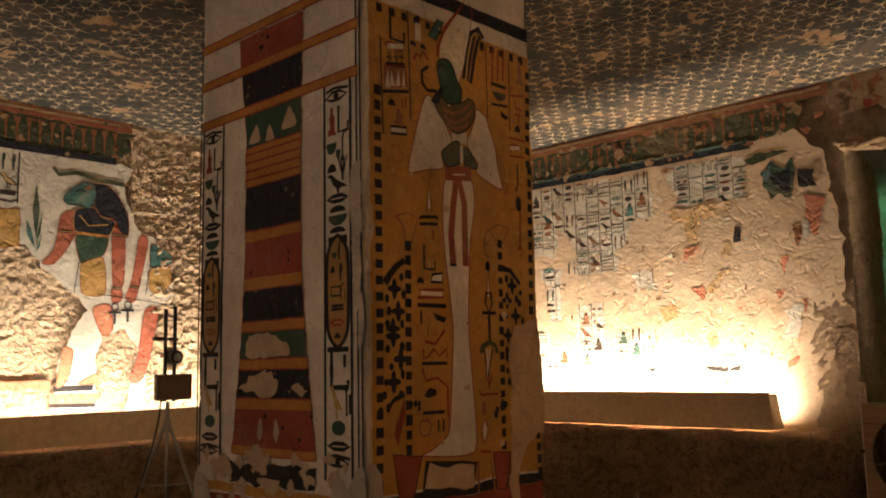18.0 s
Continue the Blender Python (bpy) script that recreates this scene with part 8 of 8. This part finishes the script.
# grey repairs along the corner, worn spots in the red band
for pts in ([(-1.315, 2.27), (-1.252, 2.30), (-1.252, 2.02), (-1.30, 2.00)], [(-1.29, 1.96), (-1.252, 1.98), (-1.252, 1.60), (-1.285, 1.58), (-1.30, 1.78)], [(-1.43, 1.10), (-1.36, 1.02), (-1.252, 1.12), (-1.252, 0.72), (-1.40, 0.70), (-1.44, 0.9)], [(-2.45, 1.02), (-2.33, 0.98), (-2.30, 0.82), (-2.45, 0.80)]):
    banded_1.poly("lime_patch", "mortar", 3.4, pts, smooth=True, jag=0.025)
for pts in ([(1.452, 2.25), (1.475, 2.22), (1.47, 1.62), (1.452, 1.6)], [(1.45, 1.12), (1.52, 1.06), (1.54, 0.78), (1.45, 0.76)]):
    king_1.poly("lime_patch", "mortar", 4.4, pts, smooth=True, jag=0.02)
for u in (-1.93, -1.81):
    banded_1.poly("lime_patch", "patch", 3, [(u - 0.022, 1.22), (u, 1.28), (u + 0.022, 1.23), (u, 1.18)], smooth=True, jag=0.008)
# worn places in the lower bands
for pts in ([(-2.06, 1.56), (-1.98, 1.64), (-1.84, 1.65), (-1.74, 1.60), (-1.73, 1.55), (-1.9, 1.54)], [(-2.09, 1.41), (-2.0, 1.47), (-1.87, 1.48), (-1.8, 1.44), (-1.84, 1.38), (-1.98, 1.375)], [(-1.72, 1.41), (-1.64, 1.44), (-1.6, 1.40), (-1.67, 1.385)]):
    banded_1.poly("lime_patch", "patch", 3, pts, smooth=True, jag=0.03)
for pts in ([(-2.03, 2.52), (-1.97, 2.6), (-1.94, 2.52)], [(-1.9, 2.51), (-1.87, 2.58), (-1.83, 2.51)], [(-1.78, 2.54), (-1.72, 2.63), (-1.67, 2.54)]):
    banded_1.poly("lime_patch", "patch", 3, pts, smooth=True)
for art, x0, x1, z in ((banded_1, -2.46, -1.245, 1.0), (banded_2, 1.33, 2.59, 0.9)):
    art.rect("foot_bands", "black", 1, x0 + 0.3, x1 - 0.3, z + 0.0, z + 0.09, 0.02)
    art.rect("foot_bands", "gold", 1, x0, x1, z - 0.05, z - 0.01, 0.01)
    art.rect("foot_bands", "red_dark", 1, x0, x1, z - 0.15, z - 0.06, 0.01)
    art.rect("foot_bands", "black", 1, x0, x1, z - 0.2, z - 0.155, 0.01)
    flakes(art, "lime_patch", ["patch"], x0 + 0.05, x1 - 0.05, z - 0.22, z + 0.14, 46, 0.055, 501 + int(x0), 3)
slab_art = Art("AB")
slab_art.bold = 1.6
slab_art.poly("plaster", "worn", 0, [(-1.94, 0.66), (-1.16, 0.66), (-1.18, 0.86), (-1.5, 0.875), (-1.93, 0.86)], jag=0.015)
text_panel(slab_art, None, -1.9, -1.2, 0.66, 0.86, 0.10, 0.09, 71, keep=1.0, inks=["fill", "patch", "border"], lw=0.006)
LABELS = {"plaster": "white lime plaster with a broken edge", "hieroglyphs": "columns of small painted signs", "frieze_band": "green painted frieze over a dark rule", "painted_ground": "ochre yellow painted ground"}
for a in (slab_art, west, north, lintel, east_half, east, banded_1, banded_2, king_1, king_2):
    a.build(LABELS)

§ Your instructions
Exclude every picture and copy the remaining data exactly.

§ Output
18.0 s
Continue the Blender Python (bpy) script that recreates this scene with part 8 of 8. This part finishes the script.
# grey repairs along the corner, worn spots in the red band
for pts in ([(-1.315, 2.27), (-1.252, 2.30), (-1.252, 2.02), (-1.30, 2.00)], [(-1.29, 1.96), (-1.252, 1.98), (-1.252, 1.60), (-1.285, 1.58), (-1.30, 1.78)], [(-1.43, 1.10), (-1.36, 1.02), (-1.252, 1.12), (-1.252, 0.72), (-1.40, 0.70), (-1.44, 0.9)], [(-2.45, 1.02), (-2.33, 0.98), (-2.30, 0.82), (-2.45, 0.80)]):
    banded_1.poly("lime_patch", "mortar", 3.4, pts, smooth=True, jag=0.025)
for pts in ([(1.452, 2.25), (1.475, 2.22), (1.47, 1.62), (1.452, 1.6)], [(1.45, 1.12), (1.52, 1.06), (1.54, 0.78), (1.45, 0.76)]):
    king_1.poly("lime_patch", "mortar", 4.4, pts, smooth=True, jag=0.02)
for u in (-1.93, -1.81):
    banded_1.poly("lime_patch", "patch", 3, [(u - 0.022, 1.22), (u, 1.28), (u + 0.022, 1.23), (u, 1.18)], smooth=True, jag=0.008)
# worn places in the lower bands
for pts in ([(-2.06, 1.56), (-1.98, 1.64), (-1.84, 1.65), (-1.74, 1.60), (-1.73, 1.55), (-1.9, 1.54)], [(-2.09, 1.41), (-2.0, 1.47), (-1.87, 1.48), (-1.8, 1.44), (-1.84, 1.38), (-1.98, 1.375)], [(-1.72, 1.41), (-1.64, 1.44), (-1.6, 1.40), (-1.67, 1.385)]):
    banded_1.poly("lime_patch", "patch", 3, pts, smooth=True, jag=0.03)
for pts in ([(-2.03, 2.52), (-1.97, 2.6), (-1.94, 2.52)], [(-1.9, 2.51), (-1.87, 2.58), (-1.83, 2.51)], [(-1.78, 2.54), (-1.72, 2.63), (-1.67, 2.54)]):
    banded_1.poly("lime_patch", "patch", 3, pts, smooth=True)
for art, x0, x1, z in ((banded_1, -2.46, -1.245, 1.0), (banded_2, 1.33, 2.59, 0.9)):
    art.rect("foot_bands", "black", 1, x0 + 0.3, x1 - 0.3, z + 0.0, z + 0.09, 0.02)
    art.rect("foot_bands", "gold", 1, x0, x1, z - 0.05, z - 0.01, 0.01)
    art.rect("foot_bands", "red_dark", 1, x0, x1, z - 0.15, z - 0.06, 0.01)
    art.rect("foot_bands", "black", 1, x0, x1, z - 0.2, z - 0.155, 0.01)
    flakes(art, "lime_patch", ["patch"], x0 + 0.05, x1 - 0.05, z - 0.22, z + 0.14, 46, 0.055, 501 + int(x0), 3)
slab_art = Art("AB")
slab_art.bold = 1.6
slab_art.poly("plaster", "worn", 0, [(-1.94, 0.66), (-1.16, 0.66), (-1.18, 0.86), (-1.5, 0.875), (-1.93, 0.86)], jag=0.015)
text_panel(slab_art, None, -1.9, -1.2, 0.66, 0.86, 0.10, 0.09, 71, keep=1.0, inks=["fill", "patch", "border"], lw=0.006)
LABELS = {"plaster": "white lime plaster with a broken edge", "hieroglyphs": "columns of small painted signs", "frieze_band": "green painted frieze over a dark rule", "painted_ground": "ochre yellow painted ground"}
for a in (slab_art, west, north, lintel, east_half, east, banded_1, banded_2, king_1, king_2):
    a.build(LABELS)